Die Belastbarkeitsgrenzen und Kontrollvariablen wurden seit 2009 wiederholt analysiert und bewertet. Die aktuellsten Daten zeigen einen klaren und rasanten Negativtrend: mittlerweile wurden sechs der neun Grenzen überschritten. Das bedeutet, dass wir uns außerhalb des sicheren Handlungsraums für uns Menschen bewegen. Einige der Konsequenzen sind Extremwetterereignisse, die Degradierung der Böden und Artensterben. Diese bergen bereits heute spürbare Auswirkungen wie steigende Kosten für Instandhaltung von Infrastruktur, Ernteausfälle mit entsprechenden Teuerungen und Einschränkungen in der Lebensmittelversorgung sowie erhöhte Aufwände in diversen Bereichen durch Wegfallen von Ökosystem-Dienstleistungen wie bspw. natürliche Bestäubungs-Zyklen in der Landwirtschaft. (Richardson et al., 2023)

Der "sichere und gerechte Raum" – Donut Economics
Während die planetaren Grenzen die ökologischen Obergrenzen definieren, die wir nicht überschreiten sollten, gibt es auch soziale Grundlagen, die wir nicht unterschreiten sollten. Kate Raworth hat diese beiden Grenzen zusammengebracht in ein Konzept, die Doughnut Ökonomie. Es visualisiert einen 'sicheren und gerechten Raum für die Menschheit', der zwischen zwei Ringen liegt: dem äußeren Ring der planetaren Grenzen (die ökologischen Obergrenzen) und dem inneren Ring der sozialen Grundlagen (die Mindestanforderungen für ein menschenwürdiges Leben, wie Zugang zu Nahrung, Wasser, Bildung und Gleichheit).

Das Ziel ist es, in diesem Donut zu wirtschaften – also die Bedürfnisse aller Menschen zu erfüllen, ohne die ökologischen Grenzen des Planeten zu überlasten. Beides miteinander in Verbindung zu sehen, ist wichtig, denn die Überschreitung der planetaren Grenzen gefährdet die Fähigkeit, die sozialen Grundlagen zu sichern. Eine gesunde Umwelt ist die Basis für eine gerechte Gesellschaft. Die Kreislaufwirtschaft ist ein Schlüsselkonzept, um diesen 'Donut' zu erreichen, da sie sowohl ökologische als auch soziale Aspekte berücksichtigt und uns hilft, diesen schmalen, lebenswichtigen Korridor zu finden." (Raworth, 2017)

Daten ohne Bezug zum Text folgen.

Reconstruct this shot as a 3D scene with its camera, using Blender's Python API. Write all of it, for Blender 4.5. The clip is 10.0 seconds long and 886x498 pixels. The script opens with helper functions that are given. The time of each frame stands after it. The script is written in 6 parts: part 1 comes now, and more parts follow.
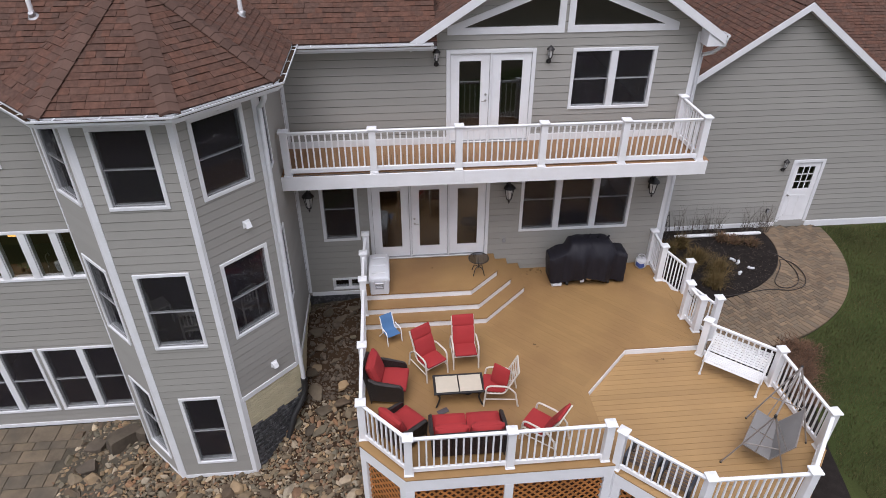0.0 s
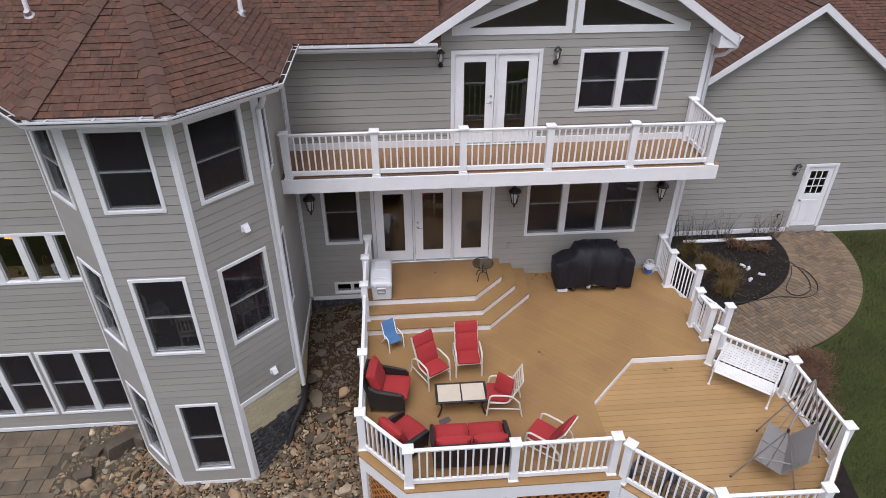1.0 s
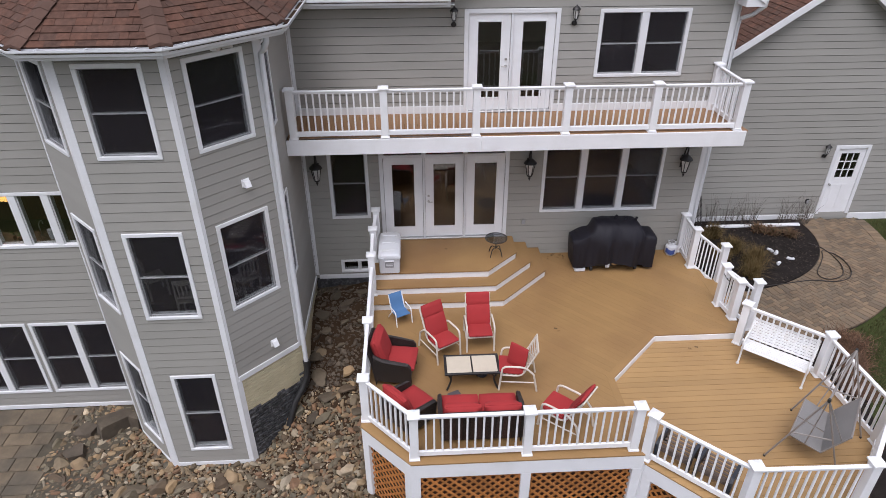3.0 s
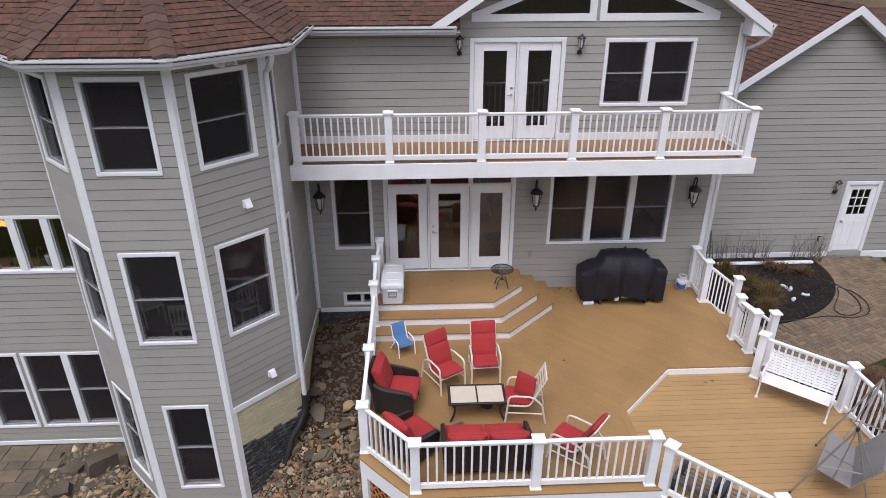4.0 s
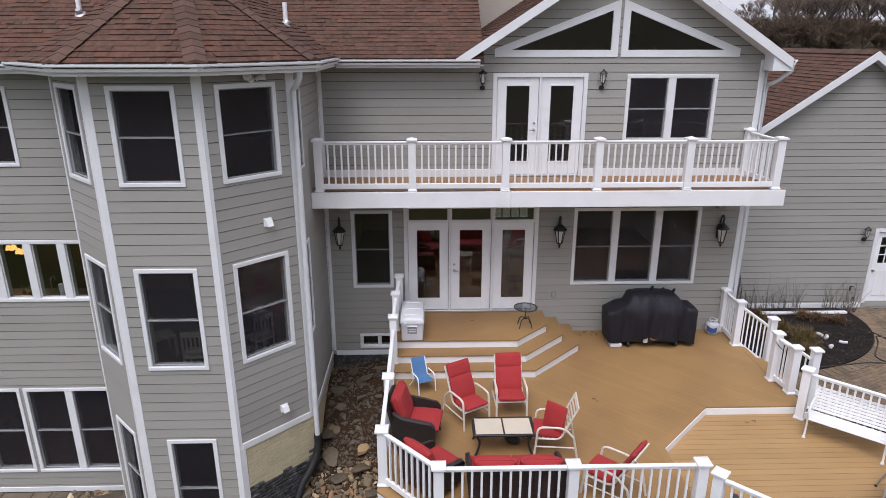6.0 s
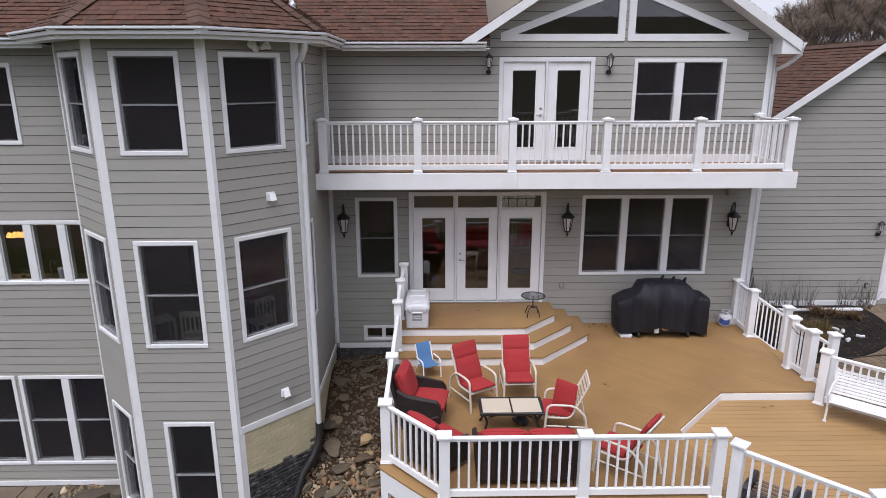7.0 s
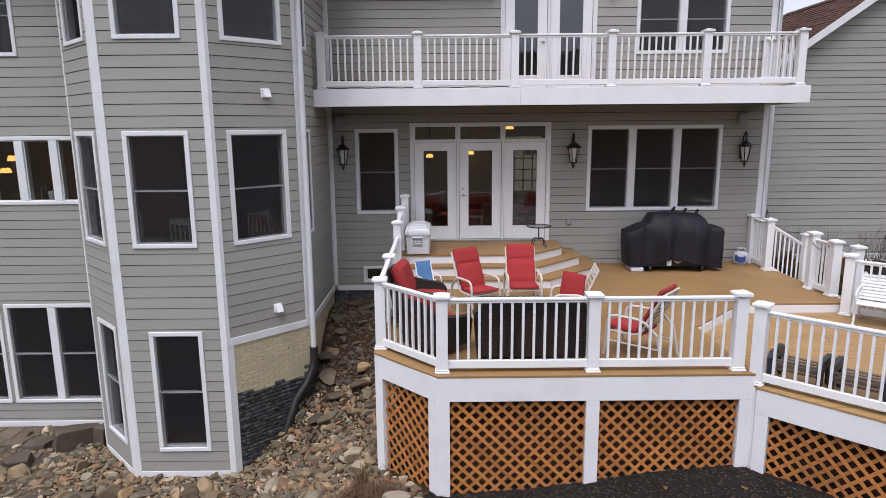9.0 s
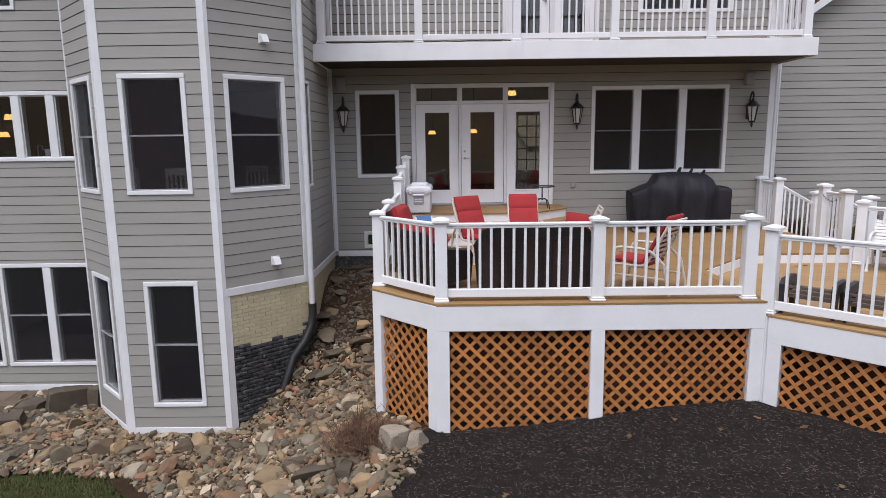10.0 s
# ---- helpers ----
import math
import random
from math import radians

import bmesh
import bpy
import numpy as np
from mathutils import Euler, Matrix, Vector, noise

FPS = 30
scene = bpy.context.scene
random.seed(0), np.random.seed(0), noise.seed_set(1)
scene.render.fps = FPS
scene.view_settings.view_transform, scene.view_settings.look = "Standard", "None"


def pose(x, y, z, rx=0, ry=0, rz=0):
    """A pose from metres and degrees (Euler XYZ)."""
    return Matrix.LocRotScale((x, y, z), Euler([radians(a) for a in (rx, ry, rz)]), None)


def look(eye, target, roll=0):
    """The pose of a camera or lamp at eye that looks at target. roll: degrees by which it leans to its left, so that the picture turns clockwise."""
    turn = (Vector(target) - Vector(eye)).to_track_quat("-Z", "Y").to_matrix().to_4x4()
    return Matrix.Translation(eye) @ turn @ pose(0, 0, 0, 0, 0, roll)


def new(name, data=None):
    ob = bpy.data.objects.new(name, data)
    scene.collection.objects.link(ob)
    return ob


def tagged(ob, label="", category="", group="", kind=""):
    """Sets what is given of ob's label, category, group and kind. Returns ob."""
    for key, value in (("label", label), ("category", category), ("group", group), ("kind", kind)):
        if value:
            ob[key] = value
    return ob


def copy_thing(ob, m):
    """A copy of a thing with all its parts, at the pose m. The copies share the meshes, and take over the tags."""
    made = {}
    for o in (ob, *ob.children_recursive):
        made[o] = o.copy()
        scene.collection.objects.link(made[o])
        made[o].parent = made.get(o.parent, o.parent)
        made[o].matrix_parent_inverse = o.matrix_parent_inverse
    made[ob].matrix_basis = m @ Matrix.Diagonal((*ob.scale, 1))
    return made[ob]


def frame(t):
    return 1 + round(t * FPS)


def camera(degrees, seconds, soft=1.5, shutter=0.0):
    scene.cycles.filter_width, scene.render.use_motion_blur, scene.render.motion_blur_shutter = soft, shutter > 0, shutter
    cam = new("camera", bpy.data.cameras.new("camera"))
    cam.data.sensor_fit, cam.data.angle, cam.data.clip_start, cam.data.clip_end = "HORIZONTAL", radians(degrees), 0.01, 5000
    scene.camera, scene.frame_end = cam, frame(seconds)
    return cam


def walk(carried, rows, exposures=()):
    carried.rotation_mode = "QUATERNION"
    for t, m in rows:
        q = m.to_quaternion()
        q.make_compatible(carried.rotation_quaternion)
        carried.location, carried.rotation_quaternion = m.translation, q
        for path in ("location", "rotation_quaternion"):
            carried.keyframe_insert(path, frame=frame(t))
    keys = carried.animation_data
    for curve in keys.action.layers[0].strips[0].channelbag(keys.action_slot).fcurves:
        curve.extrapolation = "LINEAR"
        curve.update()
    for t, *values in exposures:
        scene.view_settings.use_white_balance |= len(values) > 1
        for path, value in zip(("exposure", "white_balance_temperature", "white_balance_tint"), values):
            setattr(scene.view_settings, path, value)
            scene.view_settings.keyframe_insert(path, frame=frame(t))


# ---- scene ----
cam = camera(69.6, 10.0, 0.5)
# seconds, eye, target, roll
PATH = [
    (0, (2.405, -14.158, 10.111), (2.553, -12.494, 9.012), 0.0),
    (0.5, (2.436, -13.965, 10.112), (2.579, -12.3, 9.014), 0.1),
    (1, (2.495, -13.845, 10.021), (2.624, -12.178, 8.923), 0.0),
    (1.5, (2.502, -13.814, 9.788), (2.618, -12.144, 8.694), -0.1),
    (2, (2.475, -13.821, 9.425), (2.583, -12.149, 8.332), -0.1),
    (2.5, (2.511, -13.86, 9.027), (2.609, -12.183, 7.942), -0.1),
    (4, (2.579, -13.892, 7.919), (2.654, -12.096, 7.041), -0.1),
    (4.5, (2.498, -13.927, 7.611), (2.565, -12.103, 6.792), -0.0),
    (5, (2.43, -13.965, 7.332), (2.488, -12.112, 6.581), 0.0),
    (5.5, (2.362, -13.989, 7.036), (2.415, -12.109, 6.356), 0.0),
    (7, (2.318, -14.046, 5.661), (2.348, -12.117, 5.136), -0.1),
    (7.5, (2.344, -14.071, 5.029), (2.369, -12.131, 4.542), -0.1),
    (8, (2.417, -14.091, 4.386), (2.43, -12.142, 3.937), -0.2),
    (8.5, (2.465, -14.105, 3.746), (2.47, -12.148, 3.333), -0.4),
    (9, (2.469, -14.138, 3.074), (2.47, -12.174, 2.697), -0.5),
    (9.5, (2.482, -14.139, 2.371), (2.477, -12.168, 2.032), -0.7),
    (10, (2.532, -14.09, 1.953), (2.517, -12.118, 1.618), -0.7),
]
walk(cam, [(t, look(eye, target, roll)) for t, eye, target, roll in PATH], [(0.0, 0.87, 6050, 17), (3.0, 0.93, 6050, 17), (6.0, 0.96, 6050, 17), (8.5, 0.98, 6050, 17), (10.0, 0.94, 6050, 17)])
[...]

Der Ressourcenverbrauch und die planetaren Grenzen
Das heutige Wirtschaftssystem basiert noch größtenteils auf einem linearen Modell. Vereinfacht gesagt, entnehmen wir Rohstoffe aus der Erde, produzieren daraus Güter, nutzen diese und entsorgen sie anschließend. Das benötigt Energie, erzeugt Abfälle und Emissionen und belastet Ökosysteme. Der Ressourcenverbrauch (*) ist für mehr als 55 % der weltweiten Treibhausgasemissionen verantwortlich. Der Global Resources Outlook des Internal Resource Panel zeigt, dass sich der globale Ressourcenverbrauch in den letzten 50 Jahren mehr als verdreifacht hat und bis 2060 voraussichtlich um weitere 60% ansteigen wird. (UNEP, 2024)
(*) Umfasst den Anbau von Biomasse, die Gewinnung und Verarbeitung von mineralischen und fossilen Rohstoffen für Materialien, Kraftstoffe und Lebensmittel.

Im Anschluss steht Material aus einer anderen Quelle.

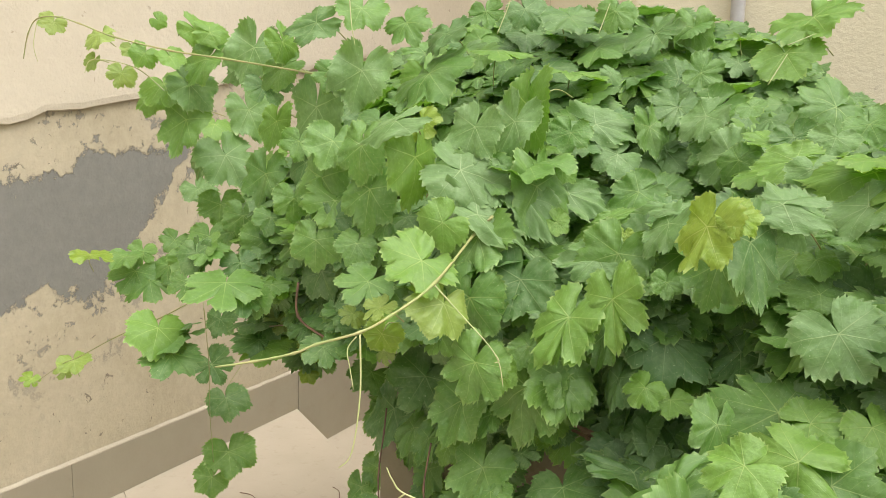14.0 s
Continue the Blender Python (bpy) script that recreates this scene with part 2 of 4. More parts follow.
def tube(points, radius, taper=0.6, sides=6, knots=()):
    """A round stem along a smooth line through points; knots swell at the inner points."""
    pts = [Vector(p) for p in points]
    line, rad = [], []
    for i in range(len(pts) - 1):
        p0, p1, p2, p3 = pts[max(i - 1, 0)], pts[i], pts[i + 1], pts[min(i + 2, len(pts) - 1)]
        for k in range(6):
            t = k / 6
            line.append(0.5 * ((2 * p1) + (p2 - p0) * t + (2 * p0 - 5 * p1 + 4 * p2 - p3) * t * t + (3 * p1 - p0 - 3 * p2 + p3) * t**3))
            f = (i + t) / (len(pts) - 1)
            swell = 1.45 if k == 0 and i in knots else 1.0
            rad.append(radius * (1 - (1 - taper) * f) * swell)
    line.append(pts[-1]), rad.append(radius * taper * 0.6)
    bm, rings, side = bmesh.new(), [], Vector((0.31, 0.22, 0.92))
    for i, c in enumerate(line):
        d = (line[min(i + 1, len(line) - 1)] - line[max(i - 1, 0)]).normalized()
        a = (side - d * side.dot(d)).normalized()
        b = d.cross(a)
        rings.append([bm.verts.new(c + (a * math.cos(q) + b * math.sin(q)) * rad[i]) for q in (2 * math.pi * k / sides for k in range(sides))])
    for r0, r1 in zip(rings, rings[1:]):
        for k in range(sides):
            bm.faces.new((r0[k], r0[(k + 1) % sides], r1[(k + 1) % sides], r1[k]))
    bm.faces.new(rings[0][::-1]), bm.faces.new(rings[-1])
    for fc in bm.faces:
        fc.smooth = True
    return bm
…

Wirtschaften innerhalb der planetaren Grenzen
Die Reduktion des Ressourcenverbrauchs ist ein zentraler Hebel für ein Wirtschaften innerhalb der planetaren Grenzen.
Wenn wir es schaffen, ⅓ weniger Materialien als heute zu verbrauchen, können wir die Überschreitung von bis zu fünf der planetaren Grenzen wieder rückgängig machen. (Circle Economy, 2023)

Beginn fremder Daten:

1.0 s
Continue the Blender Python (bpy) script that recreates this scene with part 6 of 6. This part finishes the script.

Das hört sich im aktuellen, linearen Wirtschaftssystem vor allem nach Verzicht an. In einer Kreislaufwirtschaft hingegen ist das überhaupt nicht der Fall. (Ellen Mac Arthur, 2022) Im Gegenteil: Produkte und Materialien smarter und länger zu nutzen birgt neben dem ökologischen Mehrwert der Ressourcenschonung auch ein hohes Innovationspotenzial. (Stichwort R-Strategien & zirkuläre Geschäftsmodelle).
Schon heute machen Unternehmen wie signify, refurbed, Caterpillar uvm. vor, wie zirkuläre Strategien zum Wettbewerbsvorteil werden können.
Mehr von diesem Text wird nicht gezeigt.